Fiscalité du capital : le ruissellement ne fonctionne pas, selon France Stratégie

Actualités - Cette semaine, France Stratégie publie son troisième rapport d'évaluation sur les réformes de la fiscalité du capital, entreprises sous le quinquennat d'Emmanuel Macron. Quel a été l'impact de la suppression de l'ISF ? Les dividendes en hausse ont-ils été réinjectés dans l'économie réelle ? Le point avec Le Courrier Financier.

Fiscalité du capital : le ruissellement ne fonctionne pas, selon France Stratégie

(Conception : Mathilde Hodouin – Réalisation : Amandine Victor)
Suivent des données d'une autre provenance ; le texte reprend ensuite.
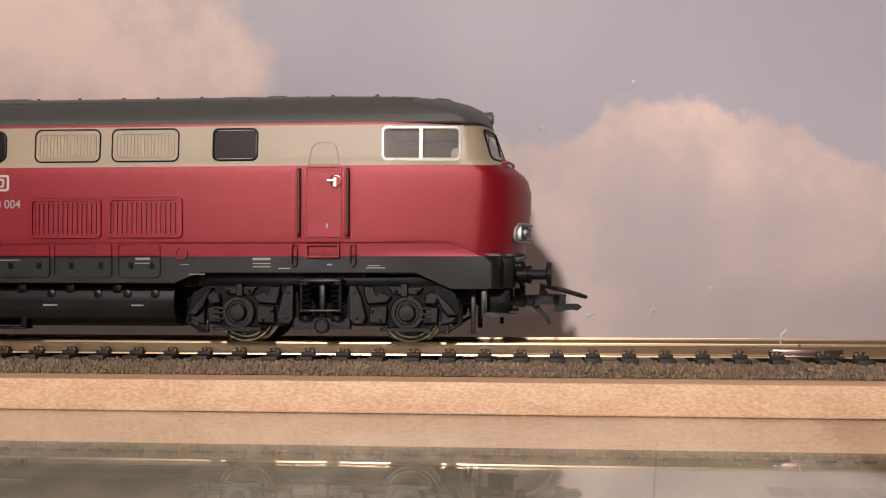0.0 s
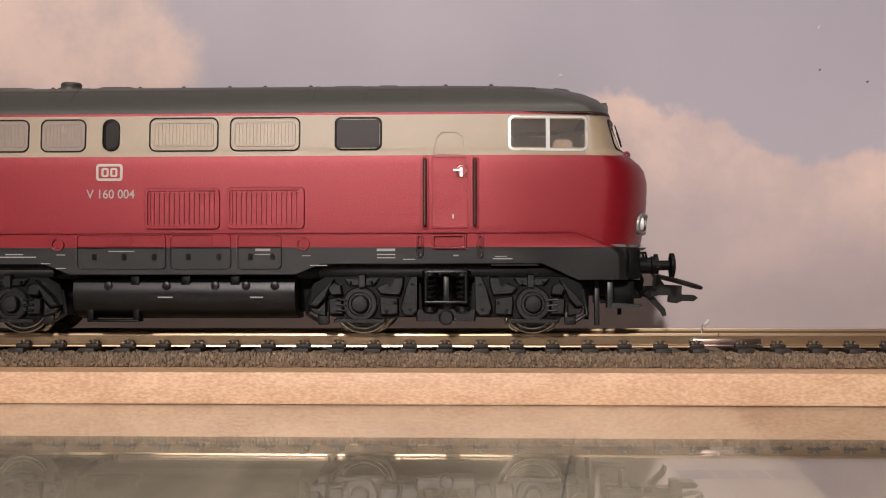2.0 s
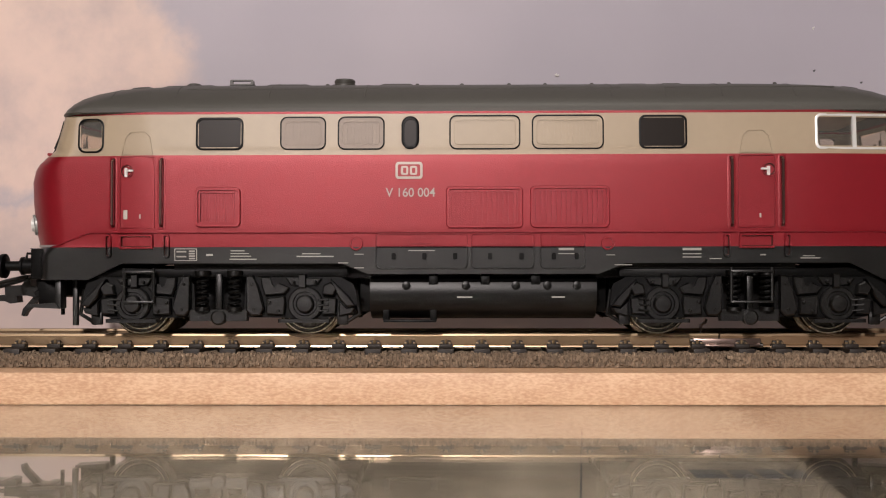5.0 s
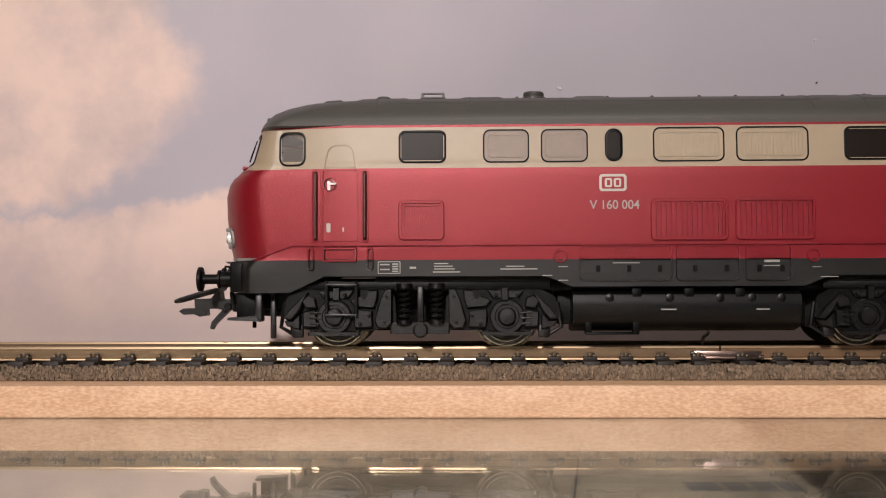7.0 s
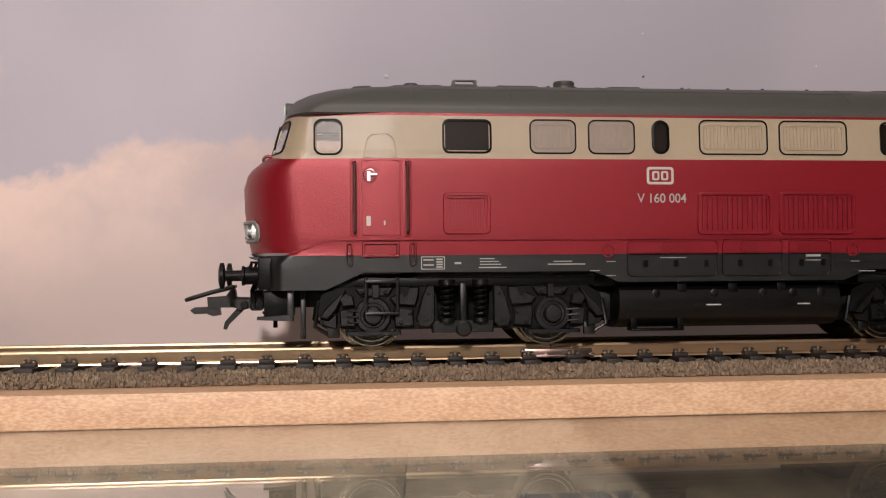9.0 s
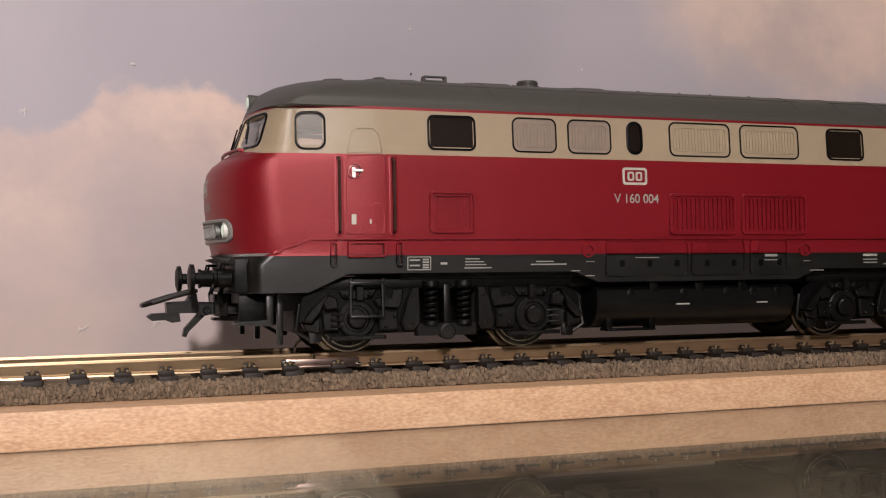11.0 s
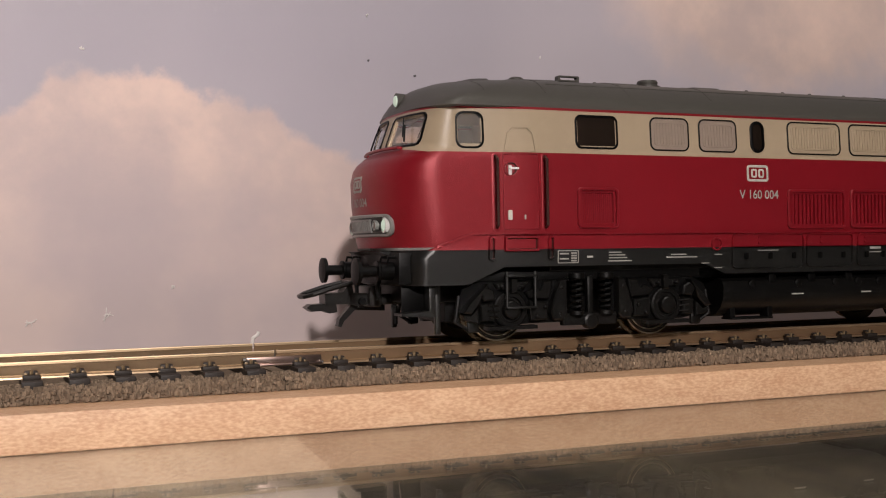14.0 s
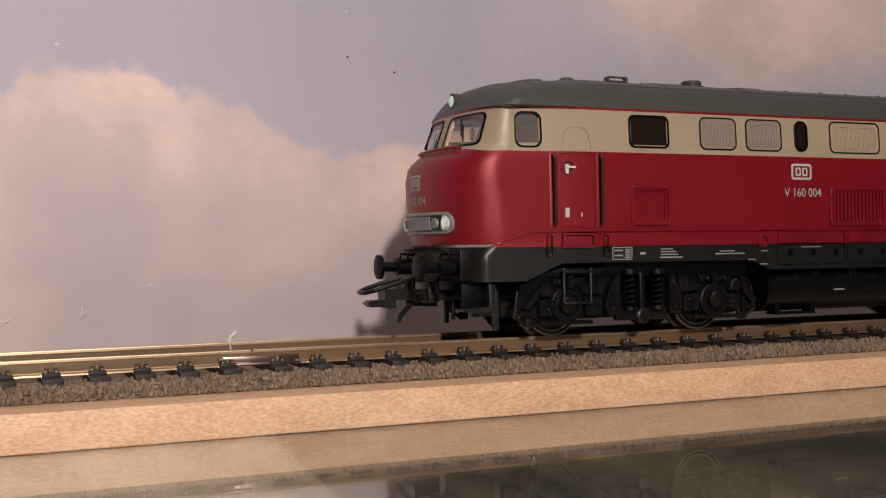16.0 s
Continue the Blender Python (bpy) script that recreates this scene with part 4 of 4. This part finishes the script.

Le ruissellement promis n’a pas eu lieu. Ce jeudi 14 octobre, France Stratégie — organisme rattaché à Matignon — a publié son troisième rapport d’évaluation sur les réformes fiscales entreprises par Emmanuel Macron. En 2017, le Président tout juste élu initiait le remplacement l’impôt de solidarité sur la fortune (ISF) par l’impôt sur la fortune immobilière (IFI) ; et la création d’un prélèvement forfaitaire unique (dite aussi « flat tax ») de 30 % sur les revenus du capital, à la place d’une imposition au barème progressif. Le rapport passe aussi au crible la baisse de l’impôt sur les sociétés (IS), avec un taux nominal de 25 %, prévue pour 2022.

Les contribuables reviennent…

Depuis le passage à l’IFI, France Stratégie observe « une baisse du nombre d’expatriations et une hausse du nombre d’impatriations fiscales de ménages français fortunés, si bien qu’en 2018 et 2019, le nombre de retours de foyers taxables à l’IFI dépasse le nombre de départs ». Ils étaient 340 en 2018, contre 280 en 2019. Pour le comité d’évaluation, il s’agit d’un épiphénomène à l’échelle des 130 000 contribuables assujettis à l’IFI en 2019. En revanche, la suppression de l’ISF ne semble pas avoir affecté la distribution de dividendes ni la gouvernance des entreprises. Le comité, présidé par Fabrice Lenglart, invite toutefois à la prudence.

Dans le même temps, le versement de dividendes opère son grand retour. Sur la période 2013-2017, les versements de dividendes étaient en recul. Ils reviennent à leur niveau de 2013 et leur intégration dans le calcul de l’impôt sur le revenu (IR) — soit environ +9 milliards d’euros. Cette hausse des dividendes a permis de remplir les caisses de l’administration fiscale, ramenant le coût de la réforme à environ 1,5 milliard d’euros, contre un coût prévisionnel de 5 milliards d’euros. Sur les grandes variables économiques — croissance, investissement, flux de placements financiers des ménages, etc. — l’effet semble moins évident.

…les investissements, pas vraiment

C’est particulièrement vrai concernant le ré-investissement des dividendes reçus dans l’économie réelle. « Qu’ont fait ces foyers de cet argent ? Ont-ils réinvesti dans les entreprises du tissu productif français ? » s’interroge Cédric Audenis, commissaire général adjoint à France Stratégie. « Aucun effet n’est identifié sur l’investissement, ni après 2013 (réforme de l’imposition des dividendes), ni après la réforme de 2018 », ajoute-il. Les entreprises ont certes distribué plus de dividendes, mais sans que ce mouvement ne se fasse sentir « sur l’investissement ou la masse salariale ». Question de temps ? « On manque encore de recul », tempère Bercy.